Monday 25 October 2021

Coronavirus streets to lively markets - XLVIII

Local markets alive

It is interesting to be distracted by observation to notice things that are quite serendipitous especially after review. My trip to London was mainly to see friends who reside in boroughs as far apart as you could imagine for someone from out of town, for I was in Richmond on Saturday and then Haringey on Sunday.

On my return from Twickenham, I met a lady with lots of leftover bread at the station who manned the Celtic Bakers store at the Twickenham Farmers' Market and then on Sunday, after being taken for a circulatory ride by a black cab, we were out to the City & Country Farmers’ Market at the Alexandra Palace Campsbourne School.

Just smile for a while

The wide array of foods and goods locally sourced and fresh without the dead hand of over-processing by the food industrial complex makes one think it might be prudent to seek out a farmers’ market in my locality.

The store holders had different temperaments, one could not be bothered to notice us, another was an effervescent conversationalist, please to see us, willing to oblige and present to advice and tips. You can imagine how much time we spent with him before having to visit another stall just because he had run out of something we wanted.

Noticed fame and noted infamy

There, just above the stall was a blue plaque honouring Emma Clarke, reputed to be the first black female footballer who played in the first public national match for women on Nightingale Lane in 1895. Then to think that for most of the first part of the 20th Century the Football Association took a conservative stance against women’s football.

Blue plaque to Emma Clarke - pioneering black British female footballer.

Round to the other side of the market venue on the school premises, we stocked up on vegetables and me, a bottle of ginger and banana kombucha made by a man who seemed to have more than a passing interest in me, I guess we just notice each other by some invisible radar.

Not that Yoruba

Moving on, there was a stall with language books, I picked the one for Yoruba off the shelf which was interesting in that they there teaching Yoruba pronunciations by using English phonics which I thought strange because the sounds would at best be approximations and when spoken would sound quite foreign too.
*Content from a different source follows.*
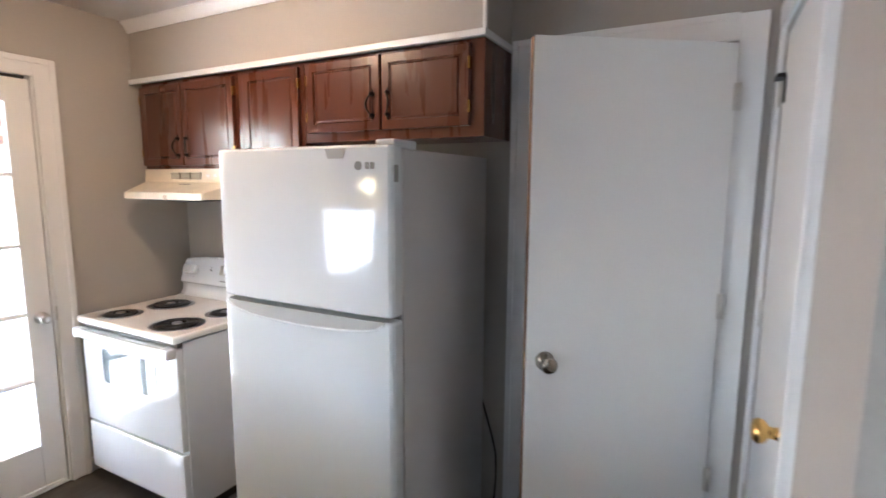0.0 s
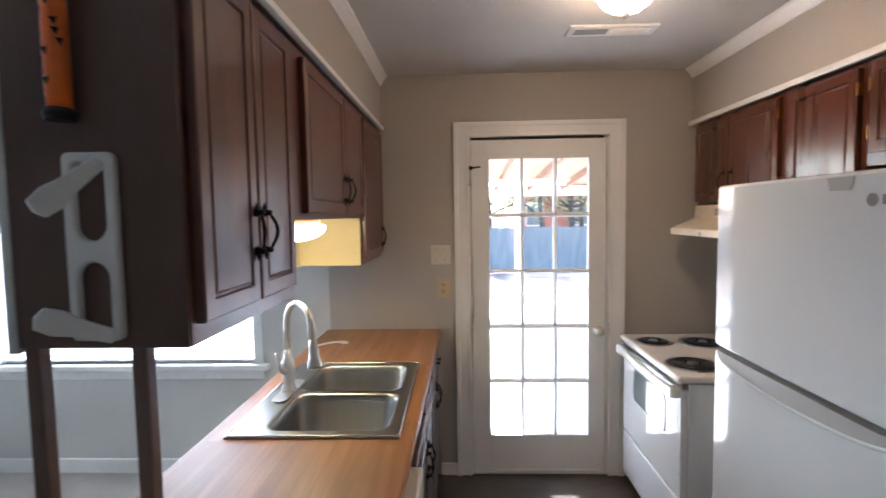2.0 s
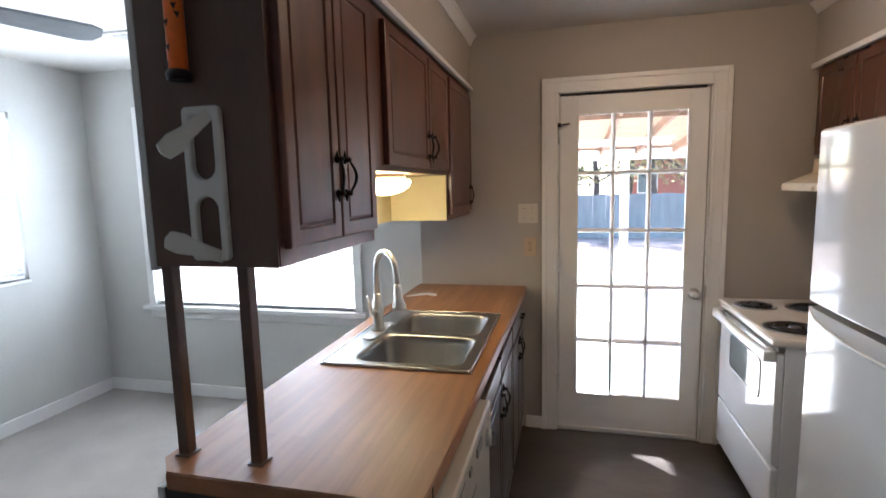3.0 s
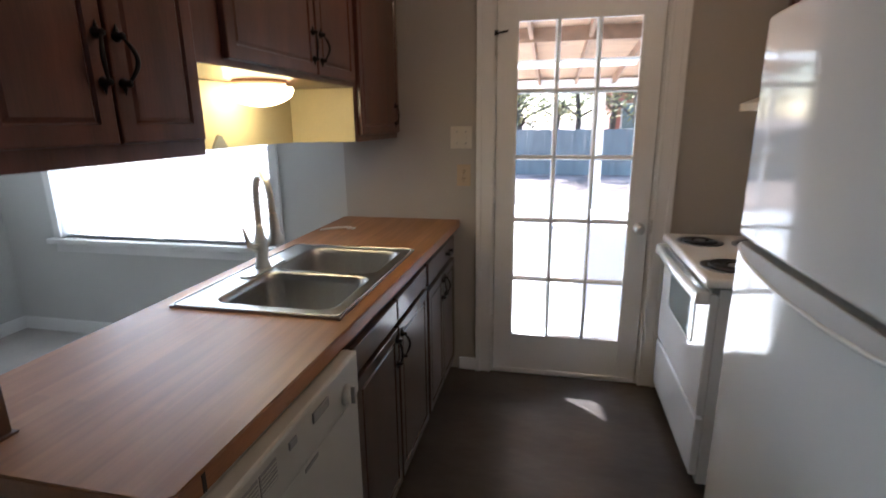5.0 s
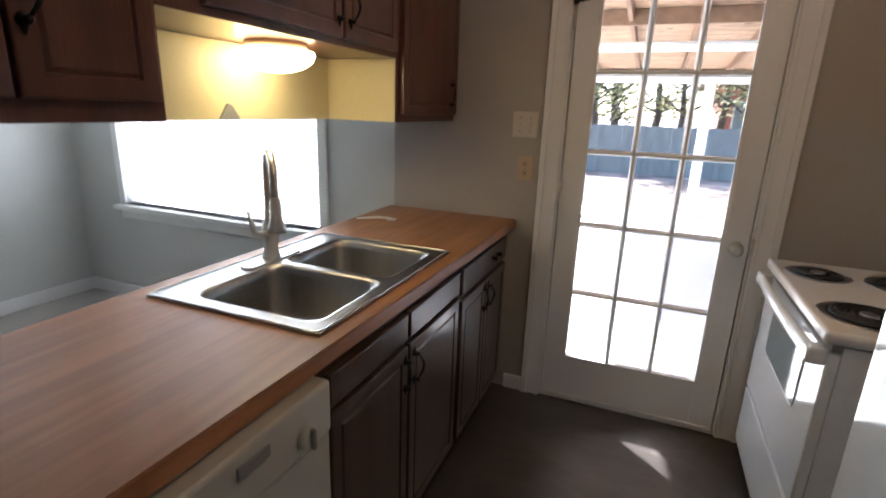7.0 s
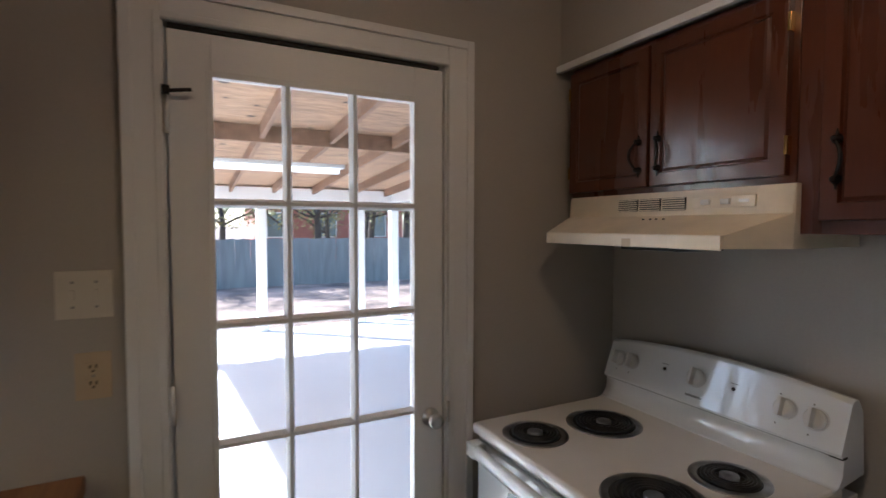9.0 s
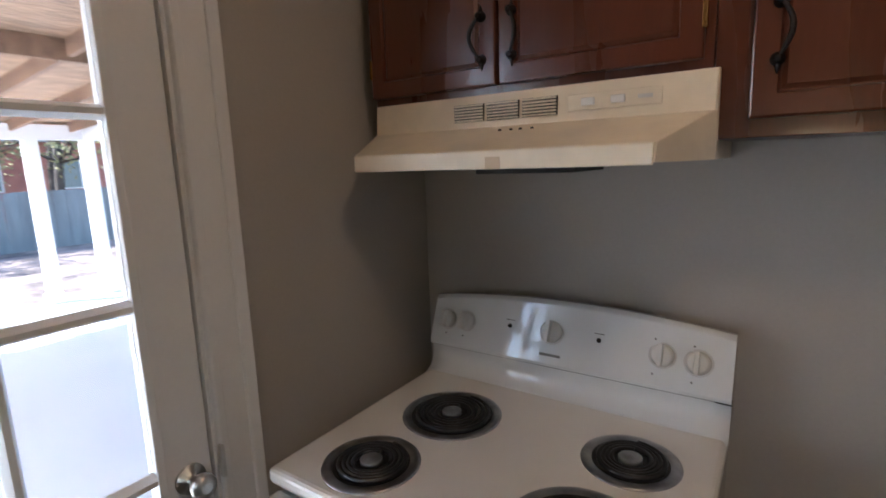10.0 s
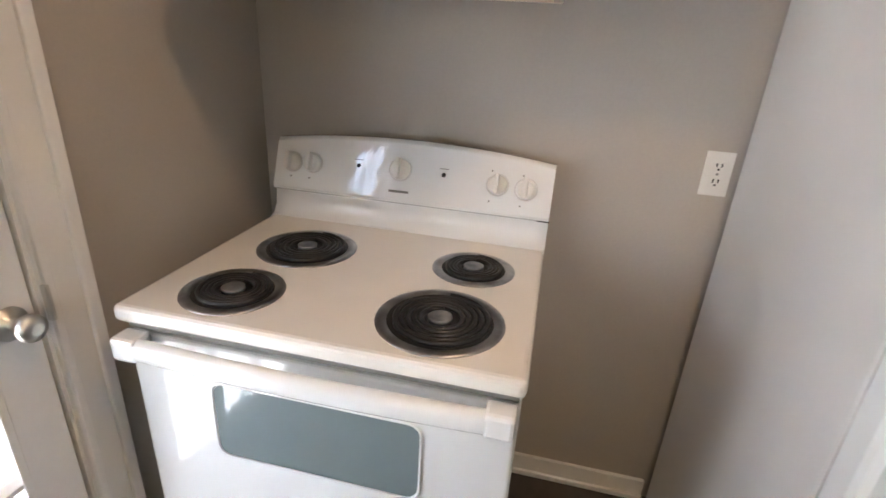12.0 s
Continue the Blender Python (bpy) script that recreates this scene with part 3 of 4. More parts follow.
# wall side, over stove and refrigerator
RF, RD, RB = 1.288, 1.268, XW
cabinet("reddish-brown stained two-door cabinet above the range hood", RB, RF, RD, -0.81, -0.058, 1.617, 2.075, [(-0.795, -0.412, 1.635, 2.055, -0.445, 1.73), (-0.405, -0.062, 1.635, 2.055, -0.375, 1.73)], "wall cabinets")
cabinet("reddish-brown stained single-door cabinet between hood and refrigerator", RB, RF, RD, -1.235, -0.812, 1.50, 2.075, [(-1.212, -0.865, 1.53, 2.055, -0.90, 1.66)], "wall cabinets")
cabinet("reddish-brown stained two-door cabinet above the refrigerator", RB, RF, RD, -2.10, -1.237, 1.725, 2.075, [(-1.648, -1.262, 1.765, 2.06, -1.615, 1.865), (-2.045, -1.658, 1.765, 2.06, -1.69, 1.865)], "wall cabinets")
# peninsula side
LF = -0.54
tall = cabinet("reddish-brown tall hanging cabinet over the worktop, stain toned for shade", LB + 0.02, LF, LX, -2.12, -1.588, 1.362, 2.085, [(-2.105, -1.856, 1.40, 2.055, -1.875, 1.555), (-1.848, -1.606, 1.40, 2.055, -1.83, 1.555)], "peninsula cabinets")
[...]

However, one critical element was missing, the diacritical marks necessary to show that Yoruba is a tonal language such that words that look like homonyms without the diacritical marks are not homophones because of the intonations and are essentially heteronyms.

Oiled his wallet nicely

We withstood a whole exegesis on walnut and cobnut (hazelnut) cold-pressed oils, if we could remember anything of what we were supposed to learn, the pitch was persuasive enough and he made a really good sale. The walnut oil will suit my steam cooking as it best used on food that does not take direct heat.

I was last at this market probably 3 years ago, and it was a wonderfully pleasant sunny day for fourth week of October.